Evaluating the Effect of SpecSwap for Purposes of Improving WER Performance of the Western Dutch Region Using the JASMIN-CGN Dataset

More Info
expand_more

Abstract

A problem prevalent in many modern-day Automatic Speech Recognition (ASR) systems is the presence of bias and its reduction. Bias can be observed when an ASR system performs worse on a subset of its speakers compared to the rest rather than having the same overall generalization for everyone. This can be seen by using Word Error Rates (WER) as a metric. Depending on the ASR system in question the type of bias differs. However, techniques have been proposed and shown to succeed in reducing WER, and subsequently bias, by the use of data augmentation techniques for the recorded speech.

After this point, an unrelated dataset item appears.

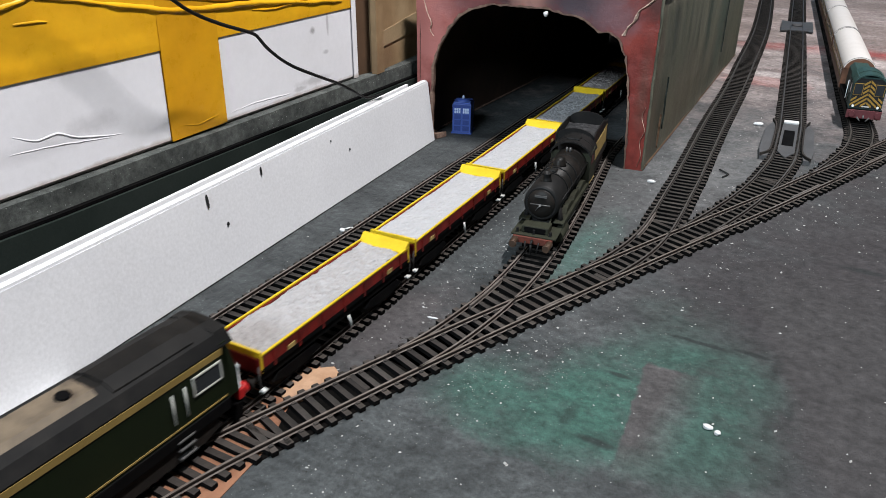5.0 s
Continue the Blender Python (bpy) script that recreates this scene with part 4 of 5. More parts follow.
part("floor_flap", bm, M_TORN, tunnel, "folded card flap at the foot")


# ---- small things on the board ----
def police_box():
    root = holder("police_box", pose(-0.3085, 0.5545, 0, 0, 0, 20), "small blue plastic police telephone box at the tunnel mouth", "toy police box")
    h = 0.0077
    part("body", block(-h, h, -h, h, 0.0012, 0.0250, 0.0004), M_POLICE, root)
    part("base", block(-h - 0.0009, h + 0.0009, -h - 0.0009, h + 0.0009, 0.0, 0.0014, 0.0003), M_POLICE, root)
    part("sign_band", block(-h - 0.0003, h + 0.0003, -h - 0.0003, h + 0.0003, 0.0222, 0.0244, 0.0002), M_POLICE_DK, root)
    part("stepped_roof", block(-h + 0.0006, h - 0.0006, -h + 0.0006, h - 0.0006, 0.0250, 0.0264, 0.0004), M_POLICE, root)
    part("roof_peak", lathe([(0.0085, 0), (0.0010, 0.0016)], (0, 0, 0.0264), "z", 4), M_POLICE, root)
    part("lamp", lathe([(0.0010, 0), (0.0011, 0.0018), (0.0006, 0.0028)], (0, 0, 0.0278), "z", 10), M_POLICE_PALE, root)
    for sx in (-1, 1):
        for k in range(4):
            z0 = 0.0025 + k * 0.0050
            x0, x1 = sorted((sx * 0.0008, sx * 0.0062))
            if k == 3:
                for c in range(3):
                    for r in range(2):
                        w = (x1 - x0) / 3
                        part("pane", block(x0 + c * w + 0.0002, x0 + (c + 1) * w - 0.0002, -h - 0.0004, -h + 0.0002, z0 + r * 0.0022, z0 + r * 0.0022 + 0.0019), M_POLICE_PALE, root)
            else:
                part("panel", block(x0, x1, -h - 0.0003, -h + 0.0002, z0, z0 + 0.0040, 0.0002), M_POLICE_DK, root)
    part("door_strip", block(-0.0004, 0.0004, -h - 0.0005, -h, 0.0014, 0.0222), M_POLICE, root)


police_box()


def rerailer():
    s = L(T6, 0.668)
    p, d = T6.at(s), T6.along(s)
    root = holder("rerailer", pose(p.x, p.y, 0, 0, 0, math.degrees(math.atan2(d.y, d.x)) - 90), "grey plastic rerailer ramp fitted over a track", "track rerailer", "rerailers")
    for side in (-1, 1):
        out = [(side * 0.0128, -0.052), (side * 0.0178, -0.052), (side * 0.0196, -0.030), (side * 0.0190, 0.030), (side * 0.0130, 0.054), (side * 0.0112, 0.030), (side * 0.0112, -0.030)]
        part("side_ramp", prism(out, 0.0003, 0.0036, axis="z"), M_RERAIL, root)
        wing = Line([(side * 0.0175, -0.052), (side * 0.0130, -0.044), (side * 0.0112, -0.030), (side * 0.0110, 0.030), (side * 0.0128, 0.046), (side * 0.0145, 0.054)])
        part("guide_flange", sweep(wing, [(-0.0006, 0.003), (0.0006, 0.003), (0.0006, 0.0056), (-0.0006, 0.0056)], 0, wing.s[-1], 0.006), M_SLEEPER, root)
    part("centre_ramp", prism([(-0.0062, -0.034), (0, -0.050), (0.0062, -0.034), (0.0062, 0.048), (-0.0062, 0.048)], 0.0025, 0.0034, axis="z"), M_RERAIL, root)
    part("magnet_well", block(-0.0042, 0.0042, -0.018, 0.026, 0.0034, 0.0038), M_BLACK, root)
    part("white_tab", block(-0.0058, 0.0062, 0.0475, 0.0545, 0.0034, 0.0052, 0.0006), M_DEBRIS, root)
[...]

These techniques perturb the audio in a certain way. Afterward, it is added to a model's training set and the model is retrained with the added data. One such technique is SpecSwap. This paper explores how using SpecSwap affects the WER performance of a hybrid-model ASR system using the JASMIN-CGN dataset's West-Dutch region. For comparison, a state-of-the-art data augmentation technique, VTLP, was also used, which has been shown to be effective in other cases. The experiments both led to a consistent WER increase. Therefore it was concluded that the data provided for the region was too little for the augmentation policy to be effective in any of the subcategories or in the overall performance of the system. However, SpecSwap shows potential in mitigating the widely discussed gender bias in ASR systems by reducing the difference between male and female speakers' WER.